Q22. If an experimental plot of 1/[A] vs. t gives a slope of 0.02 L mol⁻¹ s⁻¹, what is the rate constant k?

• 0.02 s⁻¹
• 0.02 L mol⁻¹ s⁻¹
• 50 L mol⁻¹ s⁻¹
• 0.02 mol L⁻¹

Correct Answer: 0.02 L mol⁻¹ s⁻¹

Q23. Which scenario would make a bimolecular drug degradation appear first order experimentally?

• Both reactants at identical low concentrations
• Reaction in gas phase only
• One reactant maintained in large excess (pseudo-first-order)
• Using a catalyst

Correct Answer: One reactant maintained in large excess (pseudo-first-order)

Q24. How would you experimentally confirm that a reaction is truly second-order rather than a mixture of orders?

• Measure only one time point
• Fit multiple kinetic models and test linearity of 1/[A] vs. t across concentrations
• Assume second-order from stoichiometry alone
• Use color change as sole evidence

Correct Answer: Fit multiple kinetic models and test linearity of 1/[A] vs. t across concentrations

Q25. Which of the following is a common application of second-order kinetics in pharmaceutical science?
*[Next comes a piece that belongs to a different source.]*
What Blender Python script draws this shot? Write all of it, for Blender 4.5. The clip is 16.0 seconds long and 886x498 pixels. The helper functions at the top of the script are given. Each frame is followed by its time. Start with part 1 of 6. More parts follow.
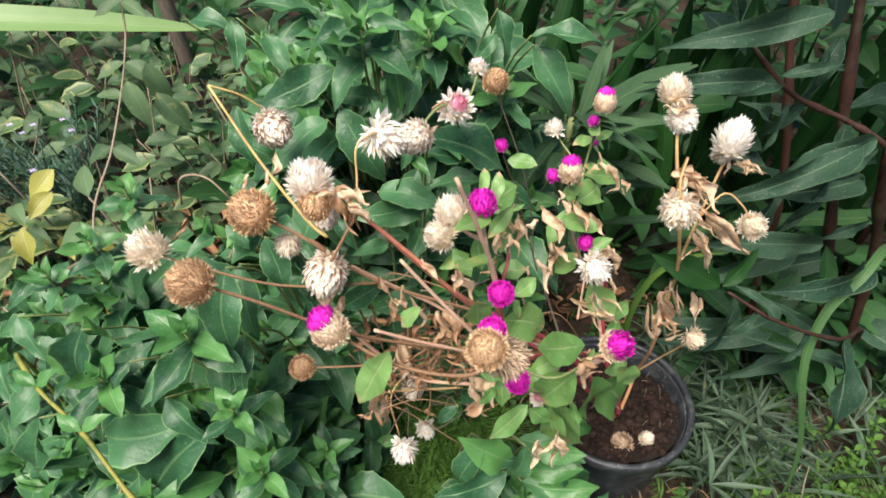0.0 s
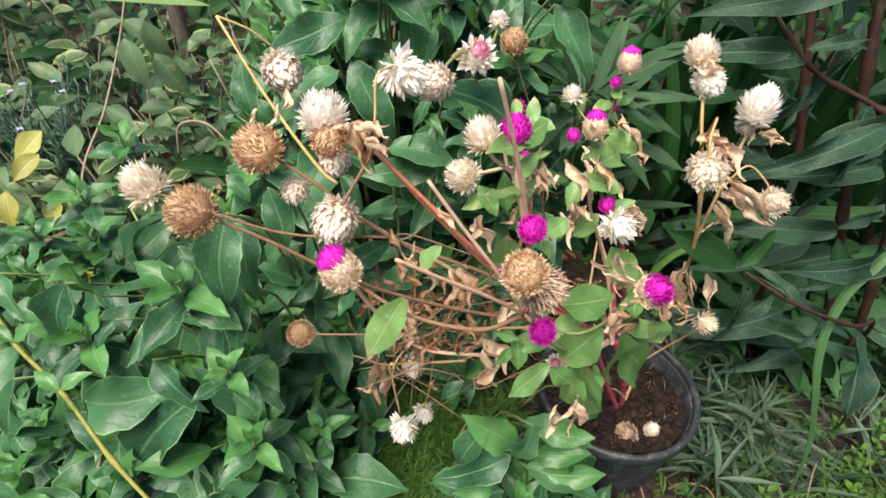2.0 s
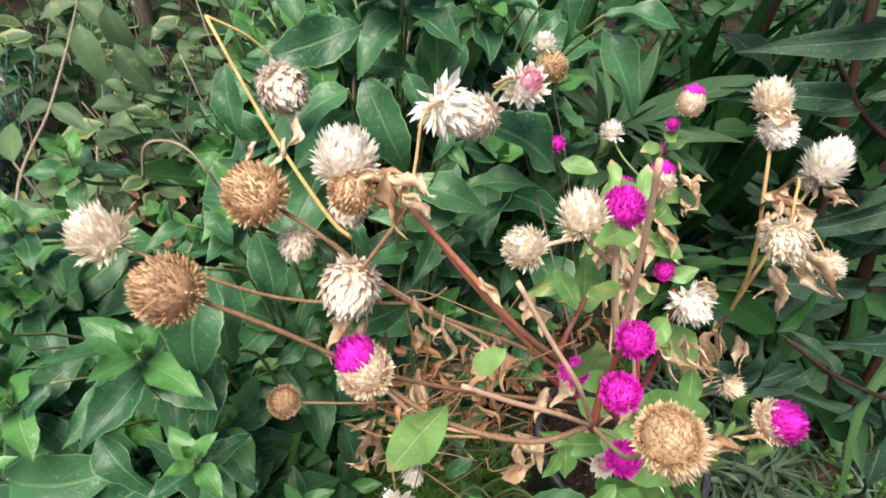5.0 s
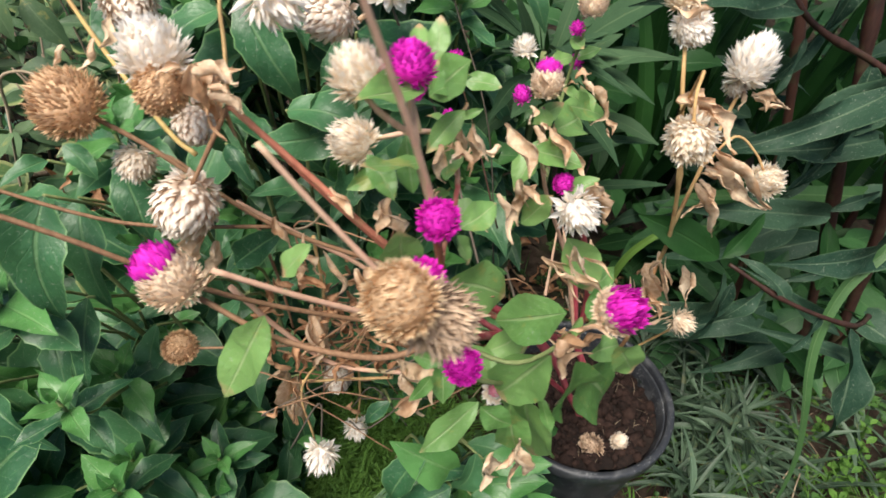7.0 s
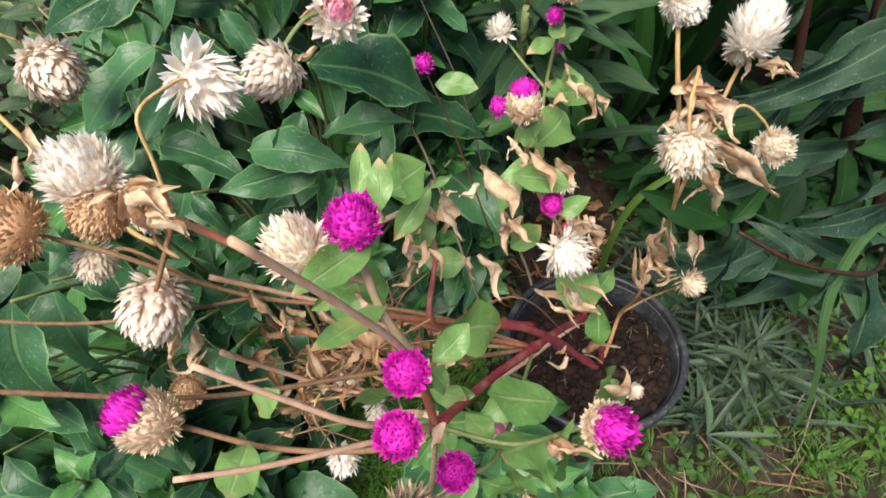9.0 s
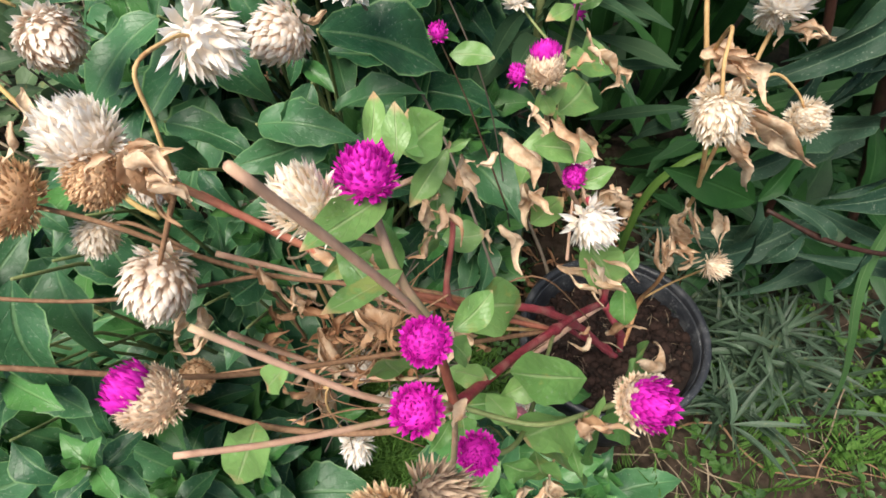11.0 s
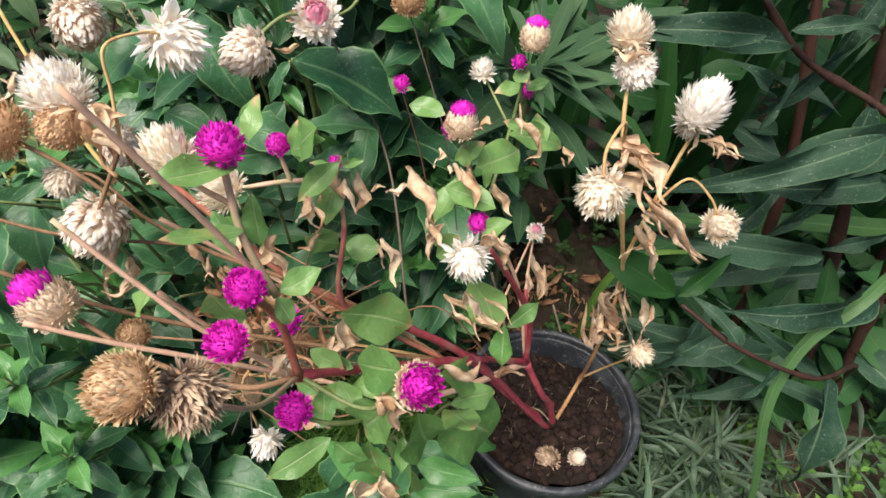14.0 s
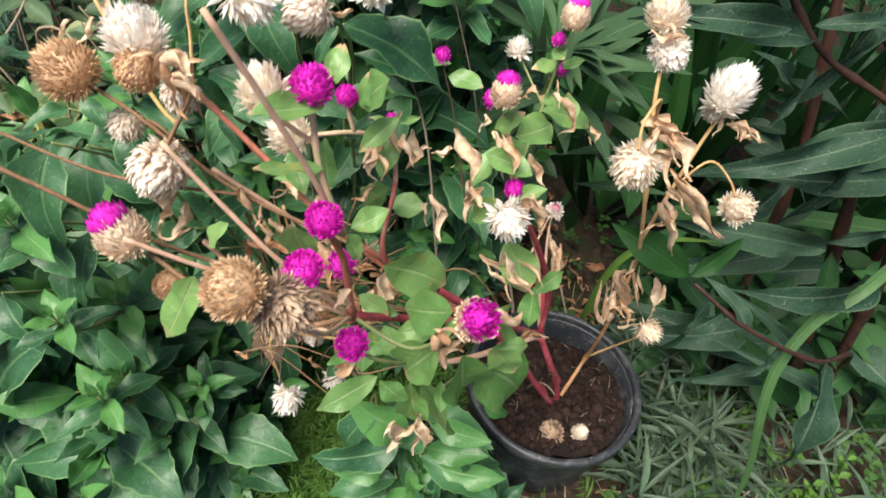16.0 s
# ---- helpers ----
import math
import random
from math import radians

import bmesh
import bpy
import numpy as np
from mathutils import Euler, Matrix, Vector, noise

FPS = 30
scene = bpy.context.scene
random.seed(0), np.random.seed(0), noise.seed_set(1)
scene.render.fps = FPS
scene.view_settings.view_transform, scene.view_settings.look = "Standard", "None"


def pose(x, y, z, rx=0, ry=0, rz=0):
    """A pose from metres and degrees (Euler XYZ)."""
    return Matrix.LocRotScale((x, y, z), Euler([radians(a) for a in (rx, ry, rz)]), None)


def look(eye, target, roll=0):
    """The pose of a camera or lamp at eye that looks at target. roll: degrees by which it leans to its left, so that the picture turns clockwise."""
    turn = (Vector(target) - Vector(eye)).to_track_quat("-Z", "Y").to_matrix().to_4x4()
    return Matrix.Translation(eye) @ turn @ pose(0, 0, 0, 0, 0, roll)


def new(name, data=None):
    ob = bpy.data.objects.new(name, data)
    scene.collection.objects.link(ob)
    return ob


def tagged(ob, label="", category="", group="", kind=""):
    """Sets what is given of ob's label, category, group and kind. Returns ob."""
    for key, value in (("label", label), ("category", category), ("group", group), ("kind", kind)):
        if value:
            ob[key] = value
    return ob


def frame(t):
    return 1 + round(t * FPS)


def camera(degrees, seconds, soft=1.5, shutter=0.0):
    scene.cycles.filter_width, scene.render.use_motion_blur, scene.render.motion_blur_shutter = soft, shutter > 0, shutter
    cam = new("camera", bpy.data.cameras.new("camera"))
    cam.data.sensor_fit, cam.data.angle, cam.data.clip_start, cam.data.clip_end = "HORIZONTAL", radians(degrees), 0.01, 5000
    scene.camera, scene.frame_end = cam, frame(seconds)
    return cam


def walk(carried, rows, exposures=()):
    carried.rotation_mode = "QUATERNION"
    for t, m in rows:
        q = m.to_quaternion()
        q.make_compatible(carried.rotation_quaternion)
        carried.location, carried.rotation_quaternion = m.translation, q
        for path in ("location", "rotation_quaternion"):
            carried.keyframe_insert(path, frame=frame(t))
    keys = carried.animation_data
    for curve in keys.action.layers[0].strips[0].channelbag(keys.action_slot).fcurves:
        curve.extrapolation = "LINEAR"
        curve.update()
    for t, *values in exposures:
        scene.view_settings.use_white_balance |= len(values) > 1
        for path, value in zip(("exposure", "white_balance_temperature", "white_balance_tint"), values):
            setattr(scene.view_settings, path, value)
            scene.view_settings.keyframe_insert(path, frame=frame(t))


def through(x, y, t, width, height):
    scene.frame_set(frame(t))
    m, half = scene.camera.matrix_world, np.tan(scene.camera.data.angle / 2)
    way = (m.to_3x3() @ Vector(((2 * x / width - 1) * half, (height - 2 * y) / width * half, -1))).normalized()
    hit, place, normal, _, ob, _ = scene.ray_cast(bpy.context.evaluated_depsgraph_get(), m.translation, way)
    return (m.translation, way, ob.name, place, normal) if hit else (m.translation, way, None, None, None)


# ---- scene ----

• Zero-order release from matrix tablets only
• Enzyme-catalyzed one-substrate reactions exclusively
• Bimolecular drug–nucleophile degradation and second-order hydrolysis
• Diffusion-limited processes that are always zeroth order

Correct Answer: Bimolecular drug–nucleophile degradation and second-order hydrolysis

Q26. During kinetics analysis, experimental noise causes some scatter. Which method reduces scatter impact for second-order plotting?

• Plot raw concentration vs. t without transformation
• Average replicate measurements and use 1/[A] vs. t linear regression
• Normalize data to arbitrary units only
• Use only the last data point

Correct Answer: Average replicate measurements and use 1/[A] vs. t linear regression

Q27. If rate = k[A][B] and initial rates show a zero-order dependence on B, which conclusion is likely?

• B is in large excess making rate independent of B
• B is absent from the mechanism
• The reaction is third order

Correct Answer: B is in large excess making rate independent of B

Q28. Which replacement of concentration with absorbance is valid for kinetic plotting when Beer–Lambert law holds?

• Use absorbance directly in 1/[A] vs. t without calibration
• Convert absorbance to concentration using A = εlc, then plot 1/[A] vs. t
• Plot ln(absorbance) vs. absorbance
• Absorbance cannot be used for kinetics

Correct Answer: Convert absorbance to concentration using A = εlc, then plot 1/[A] vs. t

Q29. Which of the following kinetic parameters is most useful for comparing degradation rates of two drugs undergoing second-order hydrolysis?

• Initial concentration only
• Rate constant k with proper units
• Color of solution
• Half-life without reporting [A]0

Correct Answer: Rate constant k with proper units

Q30. In a batch experiment you find that doubling both [A]0 and [B]0 increases the initial rate by a factor of four. Which overall order does this indicate?

• Zero order
• First order
• Second order
• Third order

Correct Answer: Second order